Network Visualization of Characters’ Locations in Hwang Sok-Yong’s Novel “Princess Bari”


The 17 main characters' location network by degrees

Partial view of my initial edge table of cities each character travels to

R code used to create a weighted edge list by aggregating matching source and target values and summing their edges

The degree report showed an average degree of 6.706
(For the full report, please click here.)
Executive Summary
Hwang Sok-yong is a celebrated South Korean novelist born in former Manchukuo (now Changchun, China) who returned to Korea in 1945 after the end of Japanese colonization. He embarked on a literary career after first publishing the short story “The Pagoda” in 1970, based on his experiences as a Marine in the Vietnam War where he was responsible for “clean-up,” or erasing proof of civilian massacres by burying the dead.
His 2015 novel “Princess Bari” is named after the protagonist of the famous Korean myth who’s abandoned by her father for being a girl and later resurrects her dead parents with the flower of life. However, the overlap basically begins and ends with the character’s name as this book actually follows a Korean woman named Bari in more recent times (starting in the ’80s). This modern Bari is born and raised in Chongjin, North Korea, where she lives with her grandmother, father, mother, and sisters Sook, Hyun, Jin, Sun, Mi, Jung, her dogs Hindungi and Chilsung. Then, there’s also the dear family friend Uncle Salamander who keeps appearing throughout the book, and toward the end of the book appear the less prominent characters of Bari’s coworkers Zhou, Xiang, and Chen.
I wanted to visualize the network of the characters’ locations throughout the book. Some end up in/travel through the same cities while others do not at all.
Results
In the book, Great-Great-Grandmother, Grandfather, Hindugi, and Grandmother live and pass away much earlier than the others. With Grandmother living the longest and traveling the most of that group, it makes sense that she’s the connecting point between the two communities. And then of the characters in the pink community, it makes sense that Father, Mother, Hyun, Mi, Bari, Jung, Chilsung, Jin, and Uncle Salamander are connected as they are family and often find themselves in the same cities.

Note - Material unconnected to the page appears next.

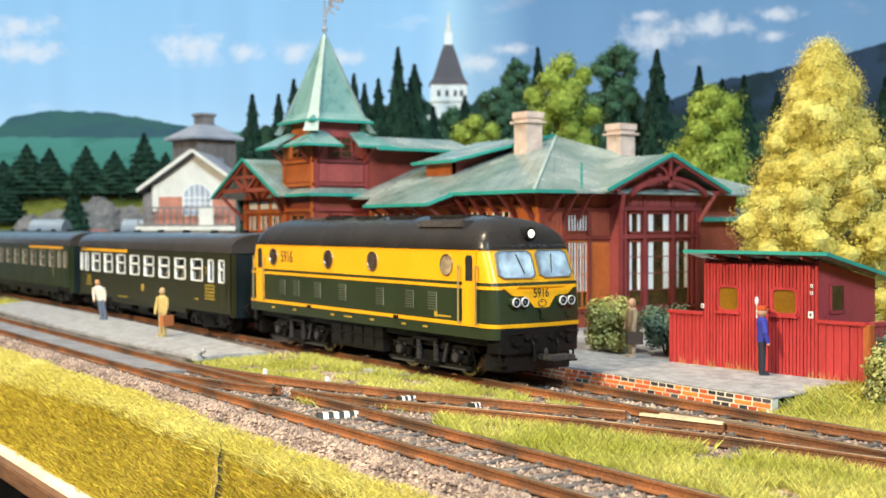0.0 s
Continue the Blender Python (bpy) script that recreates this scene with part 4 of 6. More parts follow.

Then, Xiang and Zhou have many connections as they travel to several with Bari. And it’s unsurprising that Chen and Sook are found to be a bit isolated as they had little movement throughout the book.
Tools Used
Programming language: R
OpenRefine (for data cleaning)
Gephi (to create the network graph and analysis)
Method
1) Created an edge table in csv format
I first flipped through the book and created an edge table in csv format of each character and the cities they travel through and/or end up in, which was 67 rows long.
2) Cleaned data in OpenRefine
Then, I used the data cleaning and transforming software OpenRefine to transform my data so the header of each column would be a city name with the characters who’d lived in or passed through that city located in that column.
3) Transformed data using R
Then, I transformed the data again using R so that I could create a weighted edge list by aggregating matching source and target values and summing their edges. The new weighted edge list was written into a new csv file with the new column headings “source,” “target,” “type,” which are required for processing in the network visualization software Gephi.
4) Network visualization in Gephi
Then, I imported this newest spreadsheet into Gephi, turned on the labels to show each character’s name, adjusted the text size so the labels would be clear without looking overbearing, and chose the layout ForceAtlas 2 to take a look.